Principle:Allenai Open instruct GRPO Experiment Configuration
| Knowledge Sources | |
|---|---|
| Domains | Configuration Management Reinforcement Learning |
| Last Updated | 2026-02-07 00:00 GMT |
Overview
GRPO experiment configuration is the practice of specifying and validating the complete set of hyperparameters that control a GRPO reinforcement learning training run, including optimization, algorithm, distributed training, and experiment tracking settings.
Description
A GRPO training run is governed by dozens of interrelated hyperparameters spanning multiple subsystems. Proper configuration management ensures:
- Correctness: Invalid parameter combinations are caught early through validation (e.g.,
use_vllm_logprobsis incompatible with truncated importance sampling). - Reproducibility: All parameters are logged and saved, enabling exact reproduction of experiments.

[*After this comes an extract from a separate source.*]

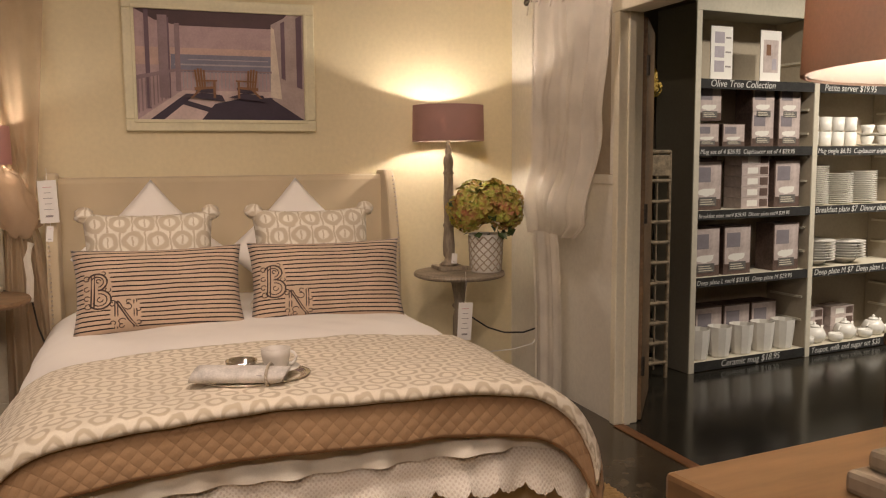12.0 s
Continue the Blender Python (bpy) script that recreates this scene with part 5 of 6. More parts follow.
# ---- sofa and its cushions ----
sofa = thing("sofa", "oatmeal linen sofa with loose seat cushions", "sofa", "", (-3.55, 2.75, 0))
part("base", span((-0.50, -1.45, 0.10), (0.46, 1.45, 0.30), 0.03), M_SOFA, sofa)
part("skirt", sheet(lambda u, v: Vector((0.468 + 0.006 * math.sin(u * 60), -1.45 + 2.9 * u, 0.10 - 0.085 * v)), 80, 3), M_SOFA, sofa, smooth=True)
part("back", span((-0.56, -1.45, 0.10), (-0.30, 1.45, 0.86), 0.07), M_SOFA, sofa)
for s in (-1, 1):
    part("arm", span((-0.54, s * 1.45 - 0.13, 0.10), (0.46, s * 1.45 + 0.13, 0.60), 0.07), M_SOFA, sofa)
for i in range(3):
    b = pillow(0.88, 0.84, 0.20, 22, 0.006, i * 3.1, 0.01)
    b.transform(pose(-0.33, -0.885 + 0.885 * i, 0.385, 90, 0, 90))
    b.transform(Matrix.Translation((0.83, 0, 0)))
    part("seat_cushion", b, M_SOFA, sofa, smooth=True)
    b = pillow(0.86, 0.46, 0.22, 22, 0.008, i * 5.3, 0.02)
    b.transform(pose(-0.20, -0.885 + 0.885 * i, 0.47, 0, 0, 90) @ pose(0, 0, 0, -10, 0, 0))
    part("back_cushion", b, M_SOFA, sofa, smooth=True)
M_DIP = material("dip_dyed_linen", (0.50, 0.46, 0.42), 0.9, 0, 0.1, 3, 200, 0.2)
t = M_DIP.node_tree
grad, gr = t.nodes.new("ShaderNodeTexCoord"), t.nodes.new("ShaderNodeValToRGB")
sep = t.nodes.new("ShaderNodeSeparateXYZ")
t.links.new(grad.outputs["Generated"], sep.inputs[0])
t.links.new(sep.outputs[2], gr.inputs[0])
gr.color_ramp.elements[0].color, gr.color_ramp.elements[1].color = (0.34, 0.38, 0.24, 1), (0.045, 0.035, 0.06, 1)
gr.color_ramp.elements[0].position, gr.color_ramp.elements[1].position = 0.05, 0.95
mid = gr.color_ramp.elements.new(0.55)
mid.color = (0.22, 0.22, 0.28, 1)
t.links.new(gr.outputs[0], t.nodes["Principled BSDF"].inputs["Base Color"])


def loose_cushion(label, w, h, d, mat, at, lean, turn, seed, roll=0):
    b = pillow(w, h, d, 22, 0.006, seed)
    if roll:
        b.transform(Matrix.Translation((0, 0, h / 2)) @ pose(0, 0, 0, 0, roll, 0) @ Matrix.Translation((0, 0, -h / 2)))
    return single("scatter_cushion", b, mat, label, "cushion", "sofa cushions", smooth=True, at=pose(at[0], at[1], at[2], lean, 0, turn))


loose_cushion("large oatmeal cushion leaning in the corner of the sofa", 0.60, 0.52, 0.16, M_SOFA, (-3.42, 3.62, 0.47), -22, 66, 2.0, 8)
loose_cushion("cushion dip-dyed from plum to green on the sofa", 0.52, 0.48, 0.15, M_DIP, (-3.28, 2.97, 0.48), -26, 78, 7.0)
loose_cushion("pale ivory cushion on the sofa seat", 0.55, 0.48, 0.15, M_IVORY, (-3.40, 4.02, 0.48), -24, 60, 4.0, -12)
folded = thing("folded_throw", "pale green folded throw on the sofa seat", "throw", "", (-3.18, 2.78, 0.475))
part("cloth", sheet(lambda u, v: Vector((-0.16 + 0.30 * u, 0.0 + 0.30 * v, 0.035 + 0.02 * math.sin(3 * u) + 0.012 * noise.noise(Vector((u * 4, v * 5, 2))))), 24, 30), material("pale_green_throw", (0.42, 0.42, 0.26), 0.9, 0, 0.1, 5, 200, 0.3), folded, smooth=True, thick=0.02)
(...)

- Convenience: Sensible defaults reduce the number of parameters that need explicit specification.
- Modularity: Configuration is split into logical groups: optimization, algorithm, distributed training, experiment tracking, and infrastructure.
The configuration covers these parameter groups:
- Optimization: Learning rate, scheduler type, warmup steps, weight decay, gradient clipping, fused optimizer.
- Algorithm: KL coefficient (beta), clipping bounds (clip_lower, clip_higher), loss function variant (DAPO vs CISPO), KL estimator selection, loss denominator strategy, reference policy update frequency and Polyak averaging coefficient.
- Batch sizing: Per-device batch size, total episodes, number of mini-batches, number of epochs per rollout.
- Distributed training: Number of learners per node, DeepSpeed stage, ZeRO partition group size, sequence parallelism, parameter/optimizer offloading, model gathering strategy.
- Checkpointing: Save frequency, checkpoint state frequency, output directory, HuggingFace Hub upload settings, Google Cloud Storage backup.
- Experiment tracking: W&B project, entity, verbose logging, evaluation intervals.
- Infrastructure: Backend timeout, single-GPU debug mode, queue dashboard settings.
Usage
The experiment configuration is typically populated from command-line arguments via a dataclass parser and passed as the central configuration object to all components of the GRPO pipeline. It is the single source of truth for all training hyperparameters.
Theoretical Basis
Key Hyperparameter Relationships
Effective batch size:
effective_batch_size = num_unique_prompts * num_samples_per_prompt
gradient_accumulation = effective_batch_size / (per_device_batch_size * world_size * num_mini_batches)
KL penalty strength:
total_loss = policy_loss + beta * kl_divergence
beta = 0: No KL penalty (pure reward maximization, risk of reward hacking)
beta > 0: Regularization toward reference model
beta too large: Training progress is too slow (policy stuck near reference)
Clipping parameters:
clip_lower = 0.2, clip_higher = 0.2: Standard PPO clipping (symmetric)
clip_lower = 0.2, clip_higher = 0.28: DAPO-style asymmetric (more exploration)
clip_lower = 0.0, clip_higher = 0.28: Extreme asymmetry (only clips upward)
Reference policy update:
ref_policy_update_freq = None: Static reference model (never updated)
ref_policy_update_freq = K: Polyak update every K steps
ref_param = alpha * param + (1 - alpha) * ref_param
alpha = 0.6 (default): Fast tracking of the current policy
alpha = 0.01: Slow tracking (closer to fixed reference)
Loss denominator:
loss_denominator = "token": Standard per-token averaging (most common)
loss_denominator = "1024": Fixed denominator (Dr GRPO style)
Decouples loss magnitude from batch composition
Useful for very variable sequence lengths
Validation Rules
The configuration enforces several invariants:
- Cannot use
use_vllm_logprobswith truncated importance sampling (contradiction). loss_denominatormust be "token" or a positive float.checkpoint_state_dirrequirescheckpoint_state_freq > 0and vice versa.sequence_parallel_size > 1requires DeepSpeed stage 3.load_ref_policy=Falserequiresbeta=0.0.